Você só vai aprender a usar a ferramenta experimentando. Algumas coisas vão dar um resultado bom, outras não. Seguir outros fotógrafos e artistas no Instagram e X/Twitter também ajuda muito. Eu tenho listas criadas de artistas de diversos estilos. Também uso muito o recurso de exploração do Midjourney. Observando o trabalho de outros, você pode aprender bastante e experimentar com o prompt, imagem de referência e estilo.
Leo Saldanha - Em sua opinião, qual é o impacto da IA sobre a autenticidade na fotografia?
É uma pergunta difícil de ser respondida de forma resumida. Vale a pena um debate. Tenho livros de fotografia que exploram o estilo de vários fotógrafos. Fiz cursos de fotografia em que estudamos as características das imagens produzidas por estes fotógrafos. As pessoas sempre aprenderam usando a criação de outras. A IA te dá a oportunidade inclusive de desenvolver um estilo próprio e gerar imagens baseadas neste estilo. Você pode personalizar um modelo no Midjourney com suas fotos, que se adapta conforme você seleciona as imagens que mais gosta.
Leo Saldanha - Você acha que o uso de IA desafia ou enriquece a percepção do público sobre a fotografia?

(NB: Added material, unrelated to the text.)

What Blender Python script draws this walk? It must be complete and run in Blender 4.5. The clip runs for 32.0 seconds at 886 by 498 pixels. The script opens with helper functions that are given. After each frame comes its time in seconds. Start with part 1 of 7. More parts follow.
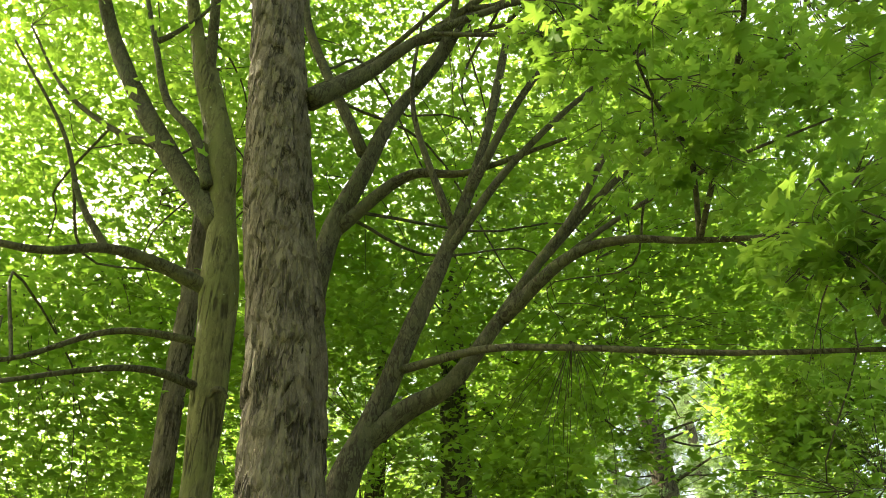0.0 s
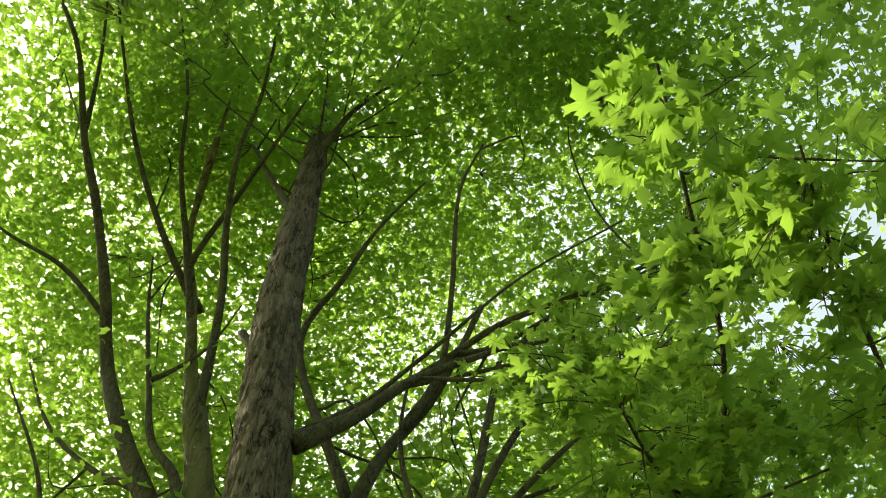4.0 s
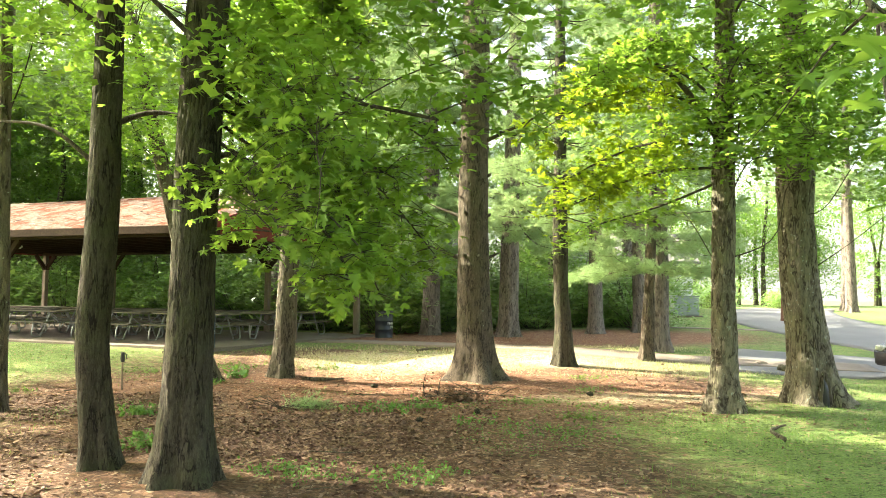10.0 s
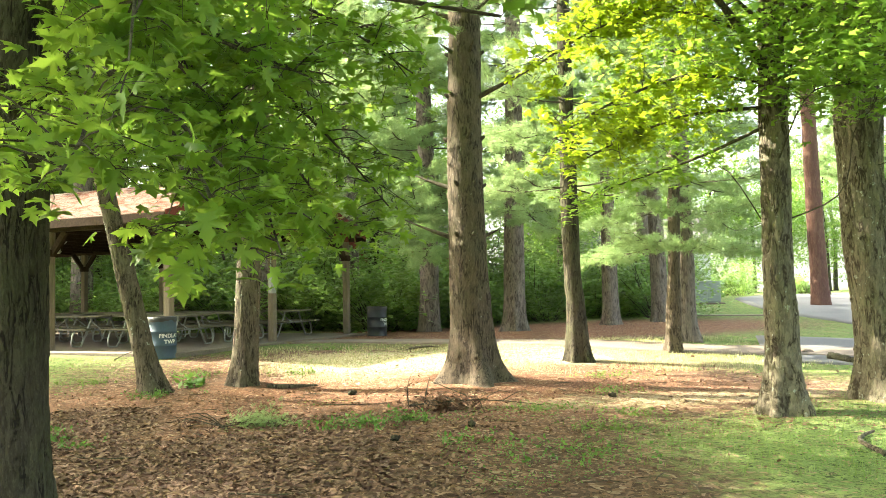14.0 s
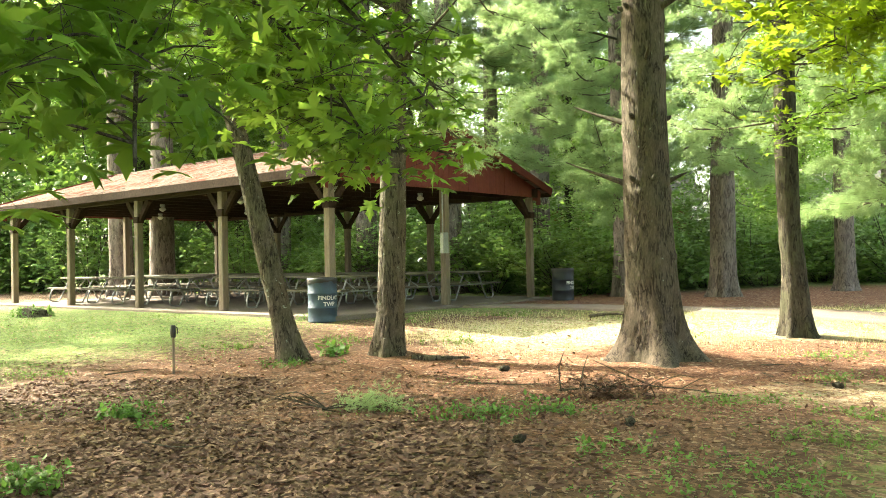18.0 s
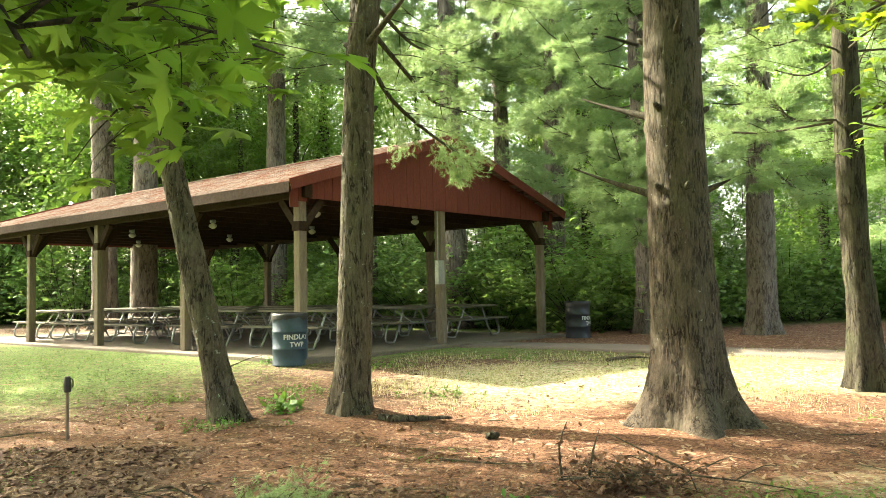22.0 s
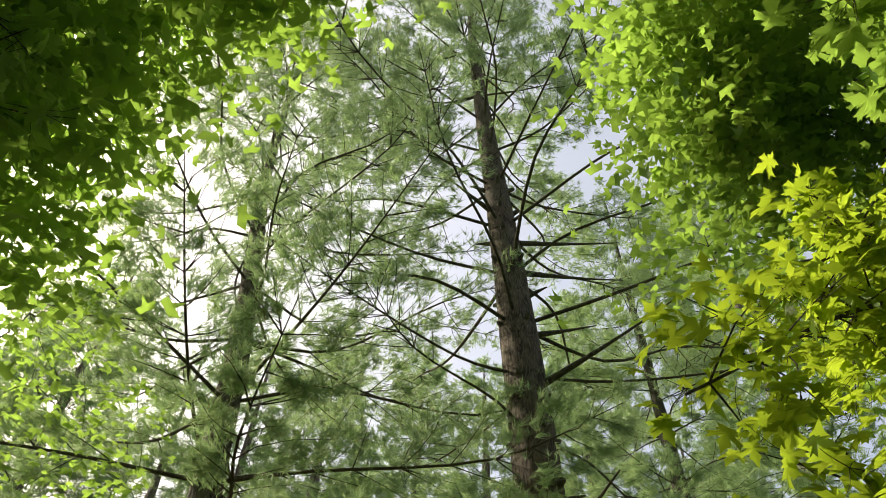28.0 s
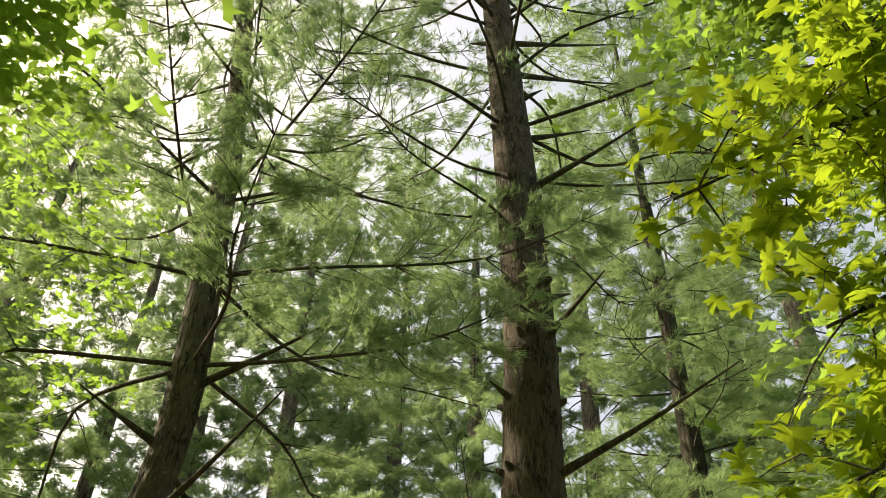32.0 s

As mídias sociais e os algorítimos têm uma influência muito maior nisso do que as imagens criadas por IA. Se fala pouco sobre isso, mas hoje somos todos reféns dos algorítimos se quisermos conquistar seguidores, likes e ter nosso trabalho divulgado. Na maioria das vezes, o que agrada o algoritmo e funciona, não é um produto de alta qualidade. Em um mundo muito fragmentado em bolhas e polarizado, é o conteúdo extremo que viraliza. Sim, ainda estamos falando de IA porque são os algoritmos que por meio de IA decidem o que tem maior chance de prender a atenção das pessoas e viralizar, mas não especificamente de imagens criadas com IA.